His fingers brushed the hilt of the falchion.
Abram rolled over just as the hybrid reached him. That massive clawed foot was coming right for his face.
He thrust the sword into the softest part of the sole.
Black blood gushed over him. The hybrid jerked back with an ear-splitting shout, ripping the sword from Abram’s hands.
Human hands clamped down on his arm. “Run,” James urged, yanking Abram to his feet.
That seemed like decent advice.
The men bolted away from the hotel toward the nearest parked car that had been abandoned by the village’s evacuees. They only made it about fifty feet.
James roared as the hybrid grabbed the back of his neck in a crushing grip. “Get the wings, Abram!” he squeezed out as he was lifted off of his feet. “Rip them off!”
Abram jumped behind the car. A half-second later, James’s body struck the hood, shattering the windshield. The man tried to get up—pretty admirable, considering that he was bleeding from his hairline and looked like he was probably concussed. He slumped to the hood again.
The hybrid shoved the car aside effortlessly, exposing Abram.
Rip the wings off? How?
The sword was nowhere in sight, his gun was gone, and he didn’t think that the houses behind him were likely to have easily accessed weapons.
Abram turned to run again, knowing he would be too slow. He braced himself for the punch of horns into his back.
But it never came.
A werewolf roared behind him. Abram whirled to see a bear-sized wolf on the hybrid’s back, claws digging into its shoulders, teeth worrying at the base of the wings. His fur was shaggy and dark. His eyes were filled with hate—an emotion foreign to the wolf spirit.
Abel.
The hybrid shrieked and thrashed, trying to toss the werewolf off of him.
One hard tear, and the right-hand wing came free. Abel tossed it aside. Sticky black feathers stuck to his muzzle and the smell of singed hair filled the air. The ichor was burning him. He dived in to chew at the other wing, ripping it free in just a few bites.
He jumped off before the hybrid tumbled to the ground. Ichor dripped from his muzzle.
Abel wasn’t done with his victim yet, though. He was just getting a better angle to rip into its back.
Abram didn’t want to watch. He jogged over to the car, keeping the werewolf in the corner of his eye as he checked on James. The man was still conscious, but dazed. He would need medical attention.
Not bad for a fight against a hybrid without magic.
Why
hadn’t
he used magic? Abram’s eyes traveled to the man’s hands. He’d never seen the witch without gloves, but now his skin was exposed and there wasn’t a rune in sight.

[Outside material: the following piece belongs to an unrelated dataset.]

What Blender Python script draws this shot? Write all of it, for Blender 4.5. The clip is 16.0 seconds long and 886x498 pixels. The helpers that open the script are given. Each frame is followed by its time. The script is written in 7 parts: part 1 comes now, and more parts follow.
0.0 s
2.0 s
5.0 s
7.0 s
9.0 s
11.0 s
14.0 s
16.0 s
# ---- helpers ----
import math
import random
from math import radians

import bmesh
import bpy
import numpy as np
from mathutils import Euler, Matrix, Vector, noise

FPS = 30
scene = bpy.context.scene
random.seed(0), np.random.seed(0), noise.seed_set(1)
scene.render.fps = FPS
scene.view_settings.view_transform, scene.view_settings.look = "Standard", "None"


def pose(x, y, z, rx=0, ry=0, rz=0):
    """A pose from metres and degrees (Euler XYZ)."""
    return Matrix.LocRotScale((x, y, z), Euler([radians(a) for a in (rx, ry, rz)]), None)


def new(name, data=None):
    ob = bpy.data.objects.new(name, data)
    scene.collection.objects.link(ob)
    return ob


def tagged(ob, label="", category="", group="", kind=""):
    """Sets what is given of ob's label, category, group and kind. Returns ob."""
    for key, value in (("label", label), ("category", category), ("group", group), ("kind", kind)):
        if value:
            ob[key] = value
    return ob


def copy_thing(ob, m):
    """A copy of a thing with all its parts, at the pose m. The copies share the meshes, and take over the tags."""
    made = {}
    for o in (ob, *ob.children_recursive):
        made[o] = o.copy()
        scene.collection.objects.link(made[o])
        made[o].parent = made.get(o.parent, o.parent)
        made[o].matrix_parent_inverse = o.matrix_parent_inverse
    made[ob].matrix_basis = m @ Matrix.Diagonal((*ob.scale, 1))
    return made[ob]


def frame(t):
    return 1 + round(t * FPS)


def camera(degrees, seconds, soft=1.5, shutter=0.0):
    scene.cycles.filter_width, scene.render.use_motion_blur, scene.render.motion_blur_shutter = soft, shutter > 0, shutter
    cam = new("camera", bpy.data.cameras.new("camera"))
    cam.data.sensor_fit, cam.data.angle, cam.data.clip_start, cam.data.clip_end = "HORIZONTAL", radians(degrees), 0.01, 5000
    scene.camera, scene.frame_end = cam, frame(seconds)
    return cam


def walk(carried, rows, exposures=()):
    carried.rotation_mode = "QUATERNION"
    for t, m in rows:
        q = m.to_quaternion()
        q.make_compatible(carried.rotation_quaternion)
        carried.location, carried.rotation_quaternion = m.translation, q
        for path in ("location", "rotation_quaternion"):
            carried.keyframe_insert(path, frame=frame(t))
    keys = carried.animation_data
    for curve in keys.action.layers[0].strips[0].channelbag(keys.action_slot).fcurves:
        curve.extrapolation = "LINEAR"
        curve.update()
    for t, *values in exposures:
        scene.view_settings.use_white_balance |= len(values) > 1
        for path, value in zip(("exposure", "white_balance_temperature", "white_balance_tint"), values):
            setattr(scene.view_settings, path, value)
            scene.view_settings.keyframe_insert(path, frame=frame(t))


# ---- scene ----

Abel howled his victory. It echoed over the street.
The hybrid was dead at his feet.
Abram staggered toward him. Adrenaline quickly drained away now that both hybrids were dead and he began to feel the pain of his wounds. James wasn’t the only one who would need medical attention soon. There was blood on Abram’s jacket. He must have been gored by the hybrid and hadn’t even noticed it.
Abel shifted back slowly. Fur gave way to human flesh, bones rearranging, blood spraying on the pavement.
Eventually, Abel stood where the beast had been, an intimidating six and a half feet tall. Scars marked the side of his face and chest, all the way down to his hips. As a human, Abel looked almost as much like a monster as his wolf.
“Thanks for the save,” Abram said.
The Alpha grunted.
It was the first time they had spoken since Rylie had been killed, and Abram didn’t know what to say next. It wasn’t necessarily that he was surprised that Abel had come to his rescue, but that Abel had even noticed something was wrong. He’d never paid all that much attention to Abram.
“How’d you know to come?” Abram asked.
Abel was strangely gentle as he lifted James from the hood of the car and tossed the witch over his shoulder. “I smelled ‘em. Warned James, because he was there and he’d just woken up, then changed and followed him down.”
“Well…thanks.”
“You’re my son,” Abel said. “They can’t have you, too.” His voice cracked when he said it, and it wasn’t because of his usual growl. The unemotional mask slipped from his features. There was so much pain in him—like he’d been the one to have a werewolf rip out his heart through his back.
Abram stopped walking. Rylie must not have told Abel that Abram was Seth’s son—not his.